5 Steps to Efficiently Monitor Key Opinion Leaders on Social Media

  1. Develop individual search strategies: First, identify KOLs by username and platform. Where are they active, if at all? Twitter? LinkedIn? What are their handles? That way, you can search for each KOL and any owned content of theirs. You can also look at their followers, fans, likes, connections, and fans to ensure their audience includes relevant healthcare practitioners.
  2. Search relevant long-tail keywords: On social media and search engines, search both the KOL’s name and practice area-related keywords. This combination of words, called a long tail, keeps irrelevant information from showing up in search results, such as weekend vacation plans with the family pet.
  3. Look for earned and owned content: Where has the KOL been mentioned by someone else? What have they written themselves that is relevant to your organization? Record these for your field teams for future reference.
  4. Configure a monitoring platform and dashboard: A software-driven monitoring process allows for a quality check to data accuracy, while manual labor (i.e., an MSL googles a KOL’s name and logs all earned and owned content) does not.
  5. Launch and communicate with the team: Ensure proper oversight is in place to manage the KOL social monitoring over the long term. Acceleration Point is available to consult with you on a new or existing KOL social media monitoring dashboard and can even build one for you from the ground-up.

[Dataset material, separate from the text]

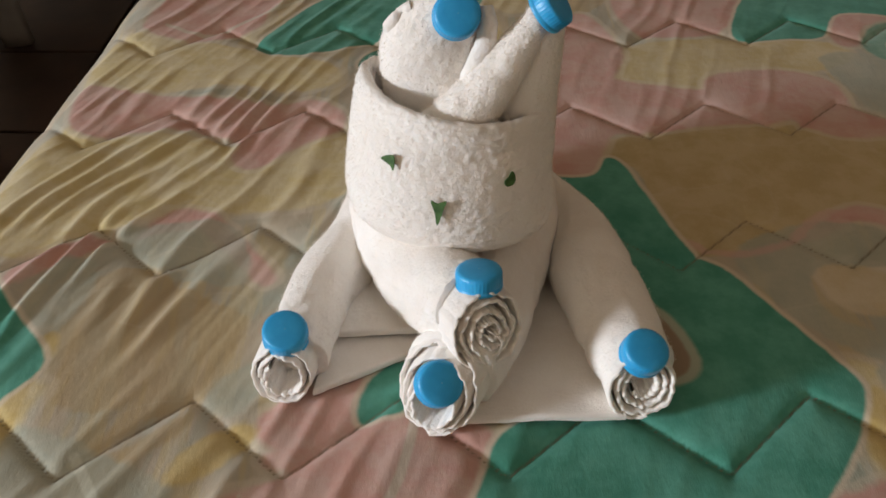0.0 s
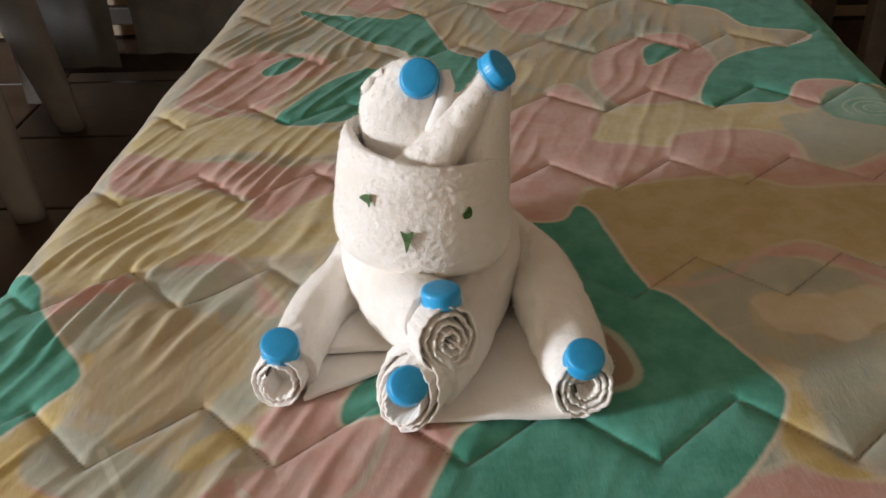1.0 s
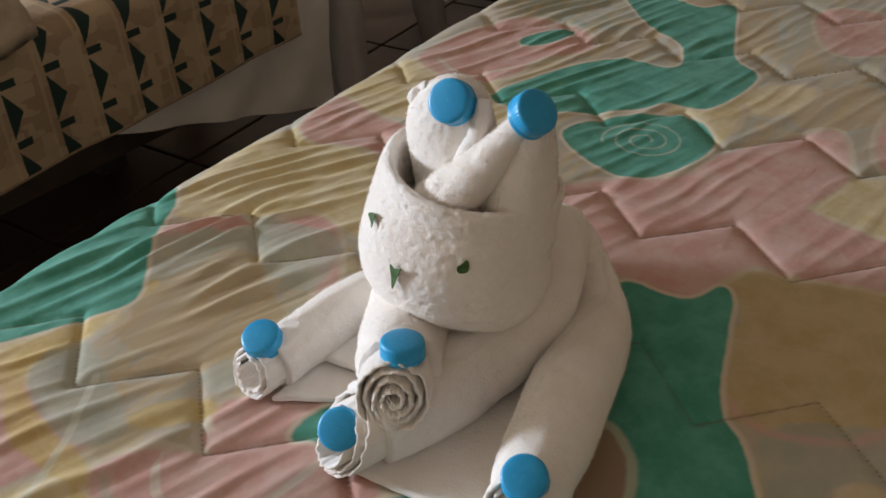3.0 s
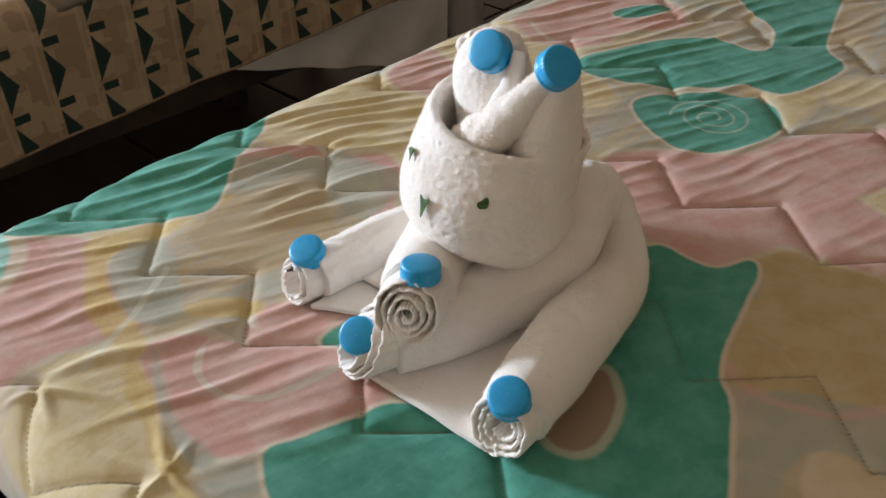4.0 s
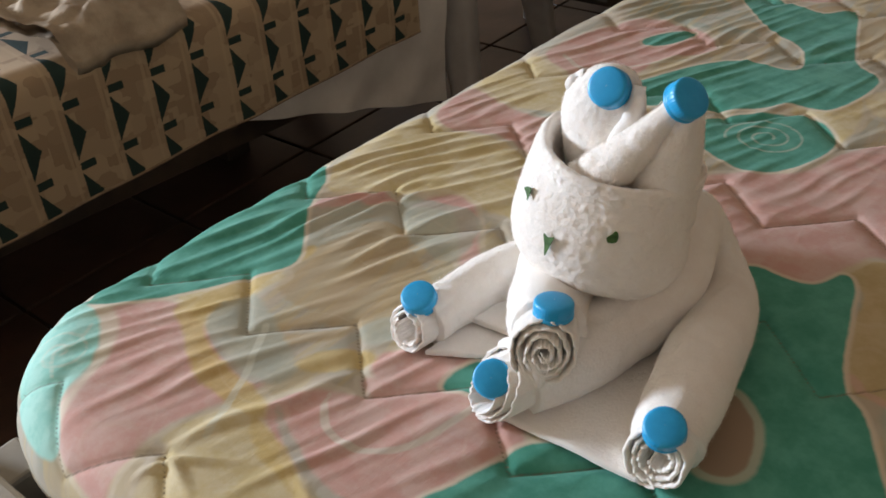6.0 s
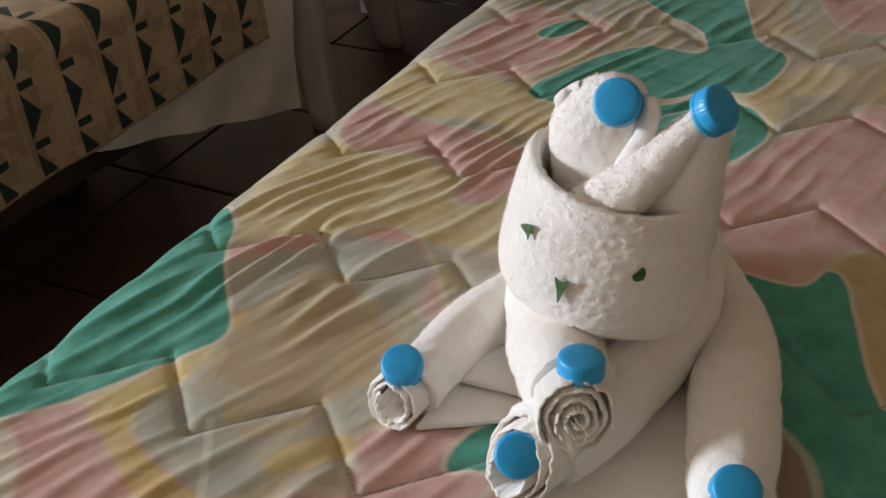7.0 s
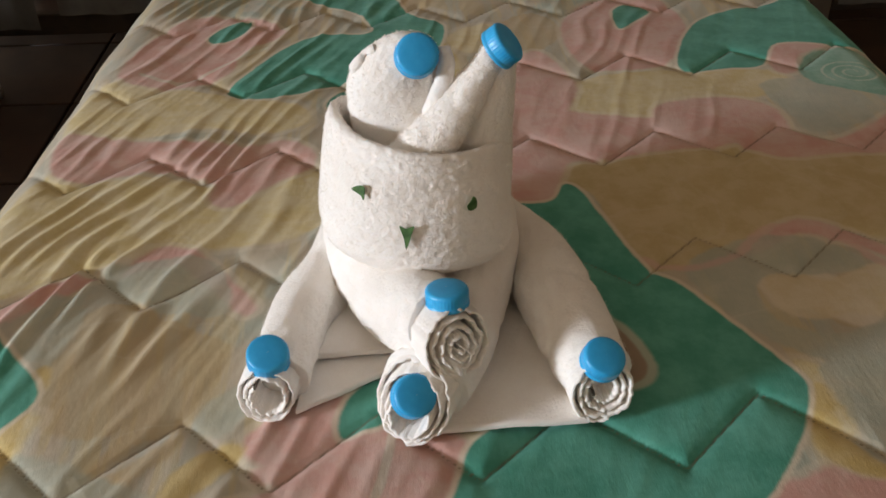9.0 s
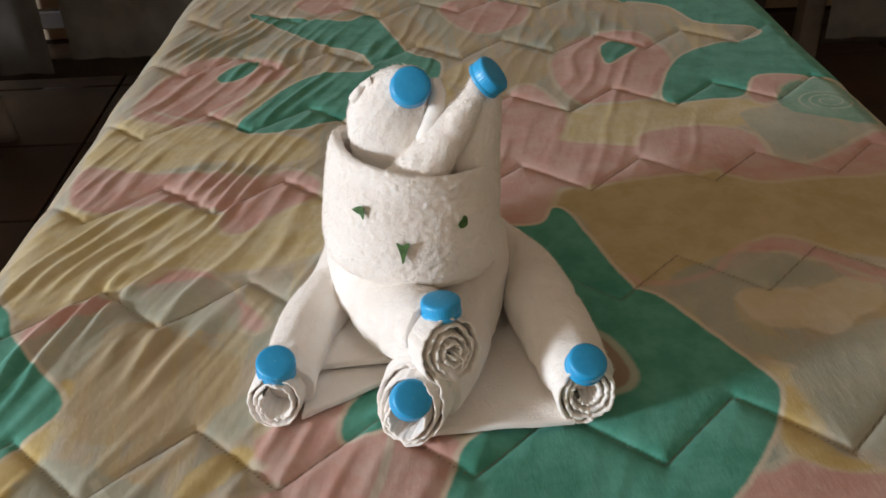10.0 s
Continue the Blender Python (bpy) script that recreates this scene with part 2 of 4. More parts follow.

Social media monitoring sounds like a lot of work, and it can be. Acceleration Point offers a proprietary tool that brings all five steps together into one dashboard so you can monitor your KOL list on social media on a daily basis so you can see all new, relevant mentions. It’s simple and easy. We review your KOL target list and within thirty days set up a uniquely workable monitoring dashboard.

Whether you work with a partner like Acceleration Point or do-it-yourself, the key to social monitoring is narrowing all KOL content down to relevance. If there is no scientific value, don’t monitor it.